Her eyes widened. She hadn't imagined it. The voice was real — distant, hollow, and neither male nor female. A presence speaking through the seal itself.
She recoiled, knocking over her chair. The light flickered, then steadied.
When she looked down again, the seal had gone dark.
For the first time in years, Lauren Hi'orei — the prodigy of the Hunter's academy, Second Miss of the strongest clan in Valirin — felt the tremor of something she'd never known before.
Fear.
Night draped itself across the academy like a veil of still ink.
The moon hung high — pale, sharp, and cold — casting faint silver streaks over the ancient stone towers. The breeze had quieted, and even the mana currents that usually hummed through the academy grounds seemed subdued, holding their breath.
In one of the upper dorms, Asher sat alone.
He had extinguished the lamps long ago. The only light came from the moon filtering through the half-open curtains, falling in pale slivers across his desk and the small golden pendant resting there.
Asher leaned back in his chair, his fingers drumming softly against the desk. His training earlier had gone smoothly — almost too smoothly. His reflexes had been sharper, his mana denser. Even his resonance control had improved beyond his own calculations. But beneath all that progress, the presence still lingered at the corner of his mind.
A faint…... pull.
It had been there all day, like usual — like the memory of a sound that shouldn't exist.
But now, in the silence of the night, it was growing louder.
He exhaled slowly. "What do you want?" he asked lazily.
No response. Only the whisper of wind brushing through the open window.
But Asher could feel it — pressing faintly at the edges of his mind. That formless presence, ancient and patient, coiled deep within the hollow of his consciousness.
He closed his eyes, steadying his breathing, letting his awareness sink inward.
Mana flowed through him — dark, smooth, and steady — swirling along his veins and converging behind his sternum. The moment he touched that center, the air shifted.
A faint tremor rippled through the room. The shadow under him started moving as if it was alive, slowly stretching out what looked like shadow tentacles.

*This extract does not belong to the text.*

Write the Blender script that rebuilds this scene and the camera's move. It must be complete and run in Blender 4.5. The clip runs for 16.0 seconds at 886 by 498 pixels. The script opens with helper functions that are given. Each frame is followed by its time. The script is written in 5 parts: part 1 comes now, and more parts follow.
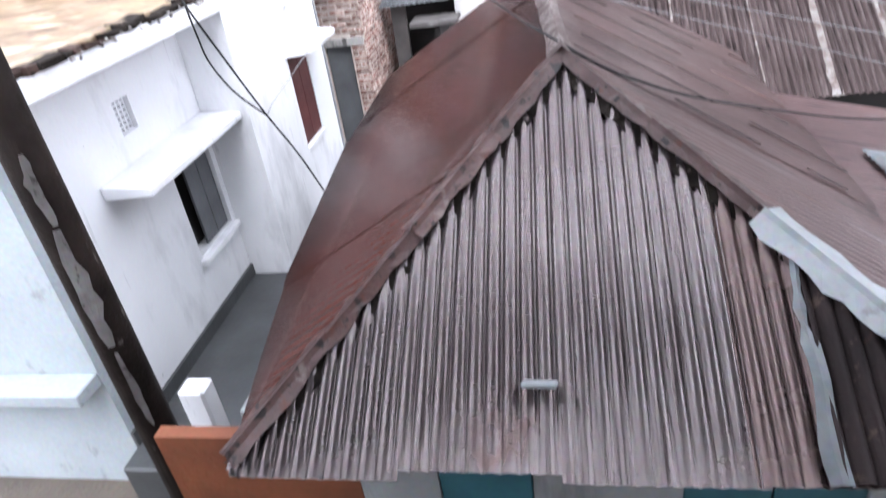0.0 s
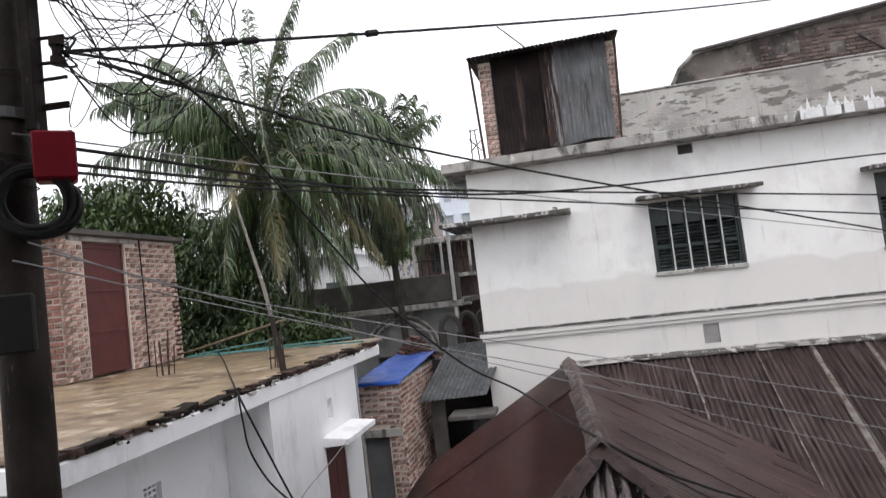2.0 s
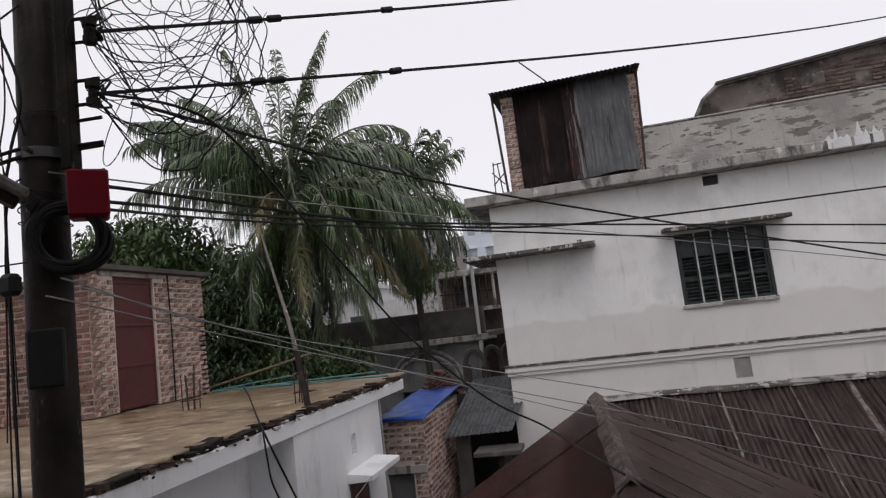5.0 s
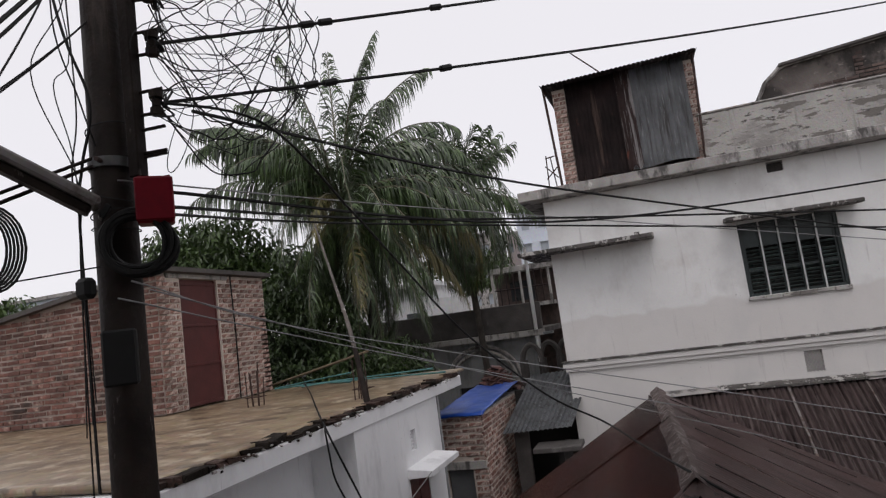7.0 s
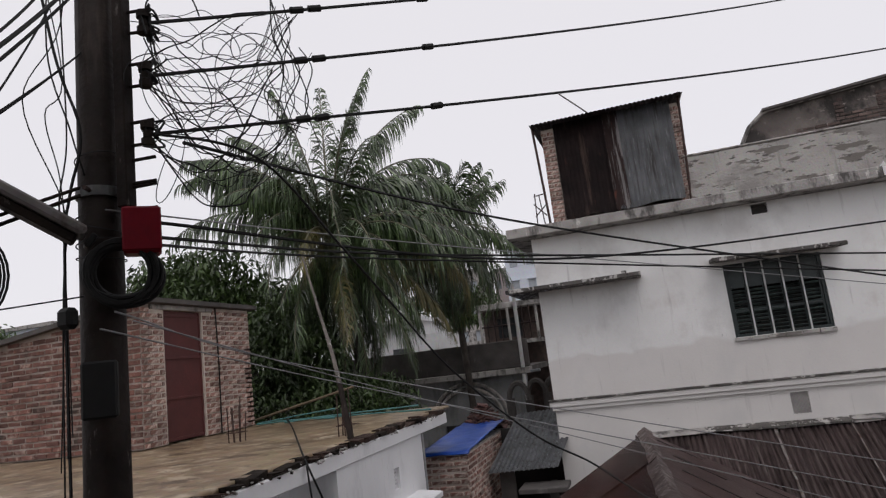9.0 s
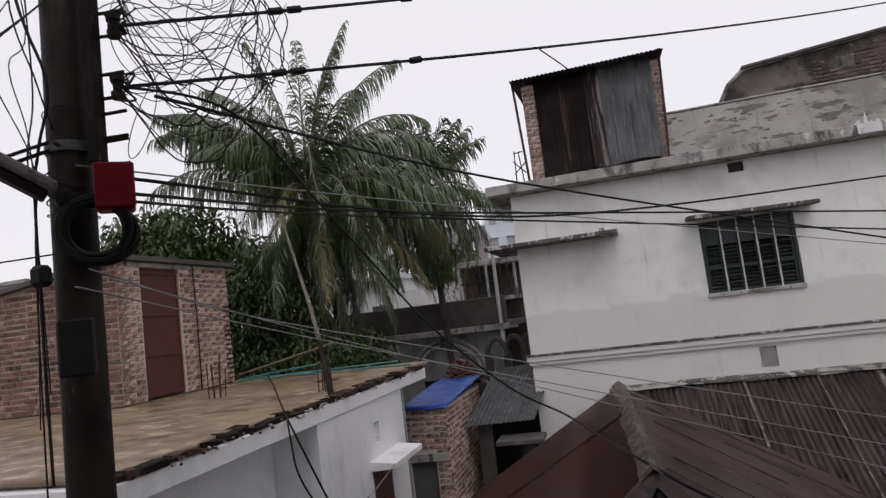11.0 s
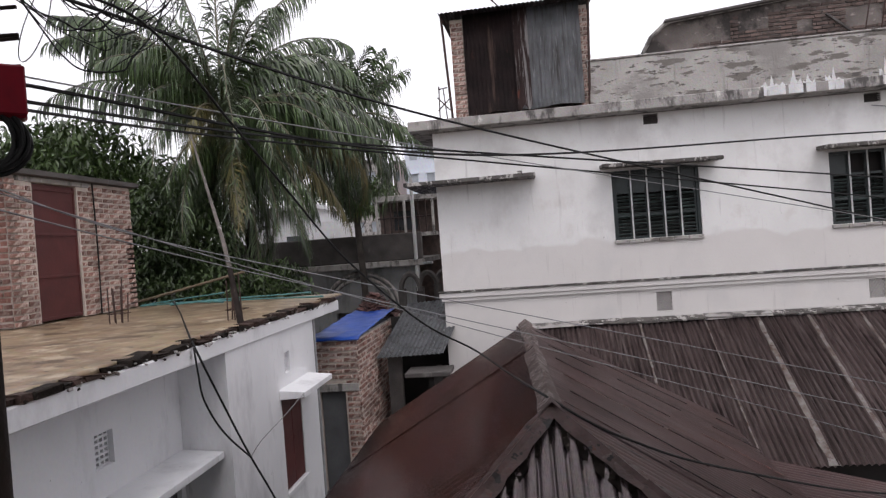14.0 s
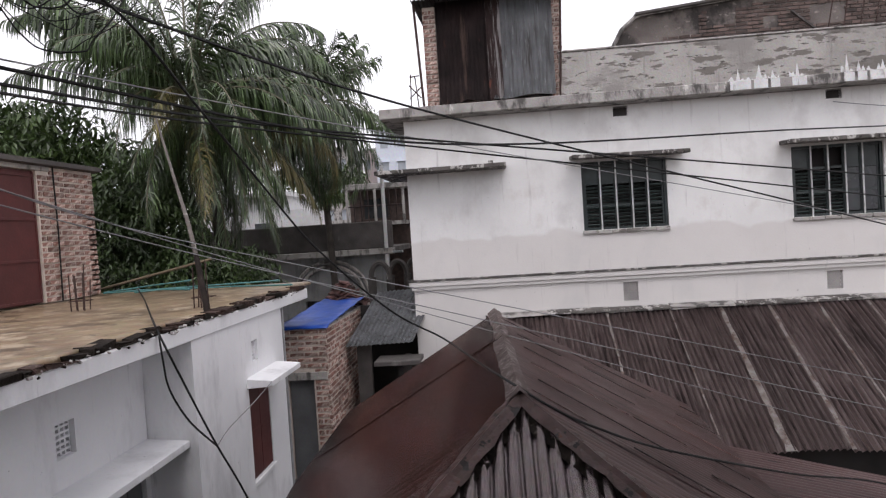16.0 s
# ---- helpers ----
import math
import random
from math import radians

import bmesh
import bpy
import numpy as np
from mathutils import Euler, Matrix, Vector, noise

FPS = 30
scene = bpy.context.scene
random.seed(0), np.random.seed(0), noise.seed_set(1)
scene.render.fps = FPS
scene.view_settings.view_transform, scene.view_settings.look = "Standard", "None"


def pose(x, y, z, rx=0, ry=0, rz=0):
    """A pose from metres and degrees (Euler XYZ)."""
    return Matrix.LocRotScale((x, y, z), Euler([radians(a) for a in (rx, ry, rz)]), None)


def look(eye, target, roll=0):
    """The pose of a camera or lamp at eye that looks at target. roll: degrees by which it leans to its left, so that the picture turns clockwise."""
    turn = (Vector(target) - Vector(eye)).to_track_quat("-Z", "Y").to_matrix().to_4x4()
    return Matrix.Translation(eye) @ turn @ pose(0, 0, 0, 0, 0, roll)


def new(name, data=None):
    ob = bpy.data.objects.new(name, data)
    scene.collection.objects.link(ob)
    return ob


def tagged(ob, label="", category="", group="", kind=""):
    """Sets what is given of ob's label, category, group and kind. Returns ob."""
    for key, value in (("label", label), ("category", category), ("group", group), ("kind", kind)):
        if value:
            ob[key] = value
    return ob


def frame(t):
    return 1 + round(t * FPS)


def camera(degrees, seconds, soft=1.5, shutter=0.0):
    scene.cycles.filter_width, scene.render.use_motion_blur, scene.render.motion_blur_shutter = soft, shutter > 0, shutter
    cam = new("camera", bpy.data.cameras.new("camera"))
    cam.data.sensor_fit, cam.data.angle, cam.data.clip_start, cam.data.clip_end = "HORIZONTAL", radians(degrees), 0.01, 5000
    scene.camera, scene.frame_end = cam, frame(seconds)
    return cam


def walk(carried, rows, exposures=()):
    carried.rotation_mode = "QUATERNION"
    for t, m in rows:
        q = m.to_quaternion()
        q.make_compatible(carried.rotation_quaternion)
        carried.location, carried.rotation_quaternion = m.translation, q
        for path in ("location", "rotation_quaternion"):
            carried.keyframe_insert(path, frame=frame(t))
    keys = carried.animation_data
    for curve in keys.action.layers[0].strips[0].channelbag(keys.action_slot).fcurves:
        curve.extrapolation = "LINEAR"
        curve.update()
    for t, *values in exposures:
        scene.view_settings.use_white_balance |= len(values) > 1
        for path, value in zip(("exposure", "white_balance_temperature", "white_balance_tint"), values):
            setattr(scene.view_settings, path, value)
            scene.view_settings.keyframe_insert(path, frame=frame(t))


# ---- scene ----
cam = camera(69.03, 16.0, soft=1.25, shutter=0.4)
PATH = [
    (0.0, pose(0, 0, 3.8, 59.11, 7.18, 7.55)),
    (0.5, pose(0, 0, 3.8, 70.06, 7.24, 8.76)),
    (1.0, pose(0, 0, 3.8, 78.95, 7.59, 9.75)),
    (1.5, pose(0, 0, 3.8, 87.33, 7.16, 10.69)),
    (2.0, pose(0, 0, 3.8, 93.43, 6.67, 11.03)),
    (2.5, pose(0, 0, 3.8, 95.04, 6.21, 10.94)),
    (3.0, pose(0, 0, 3.8, 95.74, 6.13, 11.13)),
    (3.5, pose(0, 0, 3.8, 97.73, 6.18, 11.34)),
    (6.0, pose(0, 0, 3.8, 96.06, 7.01, 14.13)),
    (6.5, pose(0, 0, 3.8, 96.60, 7.12, 15.11)),
    (7.0, pose(0, 0, 3.8, 96.95, 7.58, 18.17)),
    (7.5, pose(0, 0, 3.8, 100.50, 6.70, 16.86)),
    (8.0, pose(0, 0, 3.8, 100.29, 6.68, 16.91)),
    (10.5, pose(0, 0, 3.8, 97.96, 7.09, 16.93)),
    (11.0, pose(0, 0, 3.8, 95.95, 6.94, 15.11)),
    (11.5, pose(0, 0, 3.8, 94.21, 6.32, 12.47)),
    (12.0, pose(0, 0, 3.8, 92.33, 4.09, 7.55)),
    (12.5, pose(0, 0, 3.8, 91.81, 4.42, 7.68)),
    (13.0, pose(0, 0, 3.8, 91.14, 4.76, 8.89)),
    (13.5, pose(0, 0, 3.8, 90.96, 4.42, 7.97)),
    (14.0, pose(0, 0, 3.8, 89.49, 4.25, 7.63)),
    (14.5, pose(0, 0, 3.8, 88.81, 3.54, 4.71)),
    (15.0, pose(0, 0, 3.8, 88.88, 3.53, 4.69)),
    (15.5, pose(0, 0, 3.8, 88.39, 3.67, 4.92)),
    (16.0, pose(0, 0, 3.8, 88.33, 3.69, 4.99)),
]
EXPOSURES = [(0.0, 2.2, 5850, 14), (0.5, 1.74, 5900, 14), (1.0, 1.36, 6000, 13), (1.5, 1.18, 6300, 12), (2.0, 0.62, 6350, 12), (2.5, 0.0, 6400, 15), (3.0, -0.2, 6450, 15), (7.0, -0.27, 6450, 15), (8.2, -0.35, 6450, 15), (11.0, -0.26, 6450, 16), (12.5, 0.06, 6400, 17), (14.5, 0.27, 6400, 17), (16.0, 0.34, 6400, 17)]
walk(cam, PATH, EXPOSURES)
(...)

His reflection in the window wavered — not distorted, but doubled. For an instant, another outline flickered over his own. A silhouette, vague and formless, as though a shadow had decided to breathe.
And then — the voice.
"…It stirs again, my dear." the feminine voice echoed seductively. The voice slid into the air like silk through water — smooth, low, unmistakably feminine. It didn't echo; it lingered, folding itself between his thoughts.
The shadows around him responded.
They shifted slowly along the walls, bending toward him as if gravity itself had changed. They didn't touch — but the air trembled, and he felt the faint pressure of something unseen, circling him with quiet intent.
"Oh,really?" Asher said, sarcasm evident in his words.
The voice was not quite sound. It existed between thoughts, sliding into the spaces his mind left unguarded. Each word carried weight — not heavy, but endless. Like a tide pressing against glass.
Asher opened his eyes, staring into the faint reflection of himself. "I can still feel you clawing against my consciousness in vain."
"I'll get what I want, eventually."
He almost smiled. "You think too highly of yourself."
"No," the voice purred. "I think too highly of you."
"I just want you to be mine, Asher." We will conquer this world together. You and I...we've both seen the darkness of this world. We can conquer it together..... as revenge for...."
"Stop!" Asher said firmly. "I want to know about the danger in the dungeon."
"Awwwwww....." it purred once more. "That place is not what they name it. The halls below your academy were carved long before your kind drew their first breath."
The edges of the room seemed to melt into deeper darkness. It wasn't frightening — not to him — but intimate, as though the whole world had folded into this single moment.
The shadows began to move again, slow and fluid, curling along the floor and wall — not reaching for him, but reacting to him, following the faint rhythm of his breathing.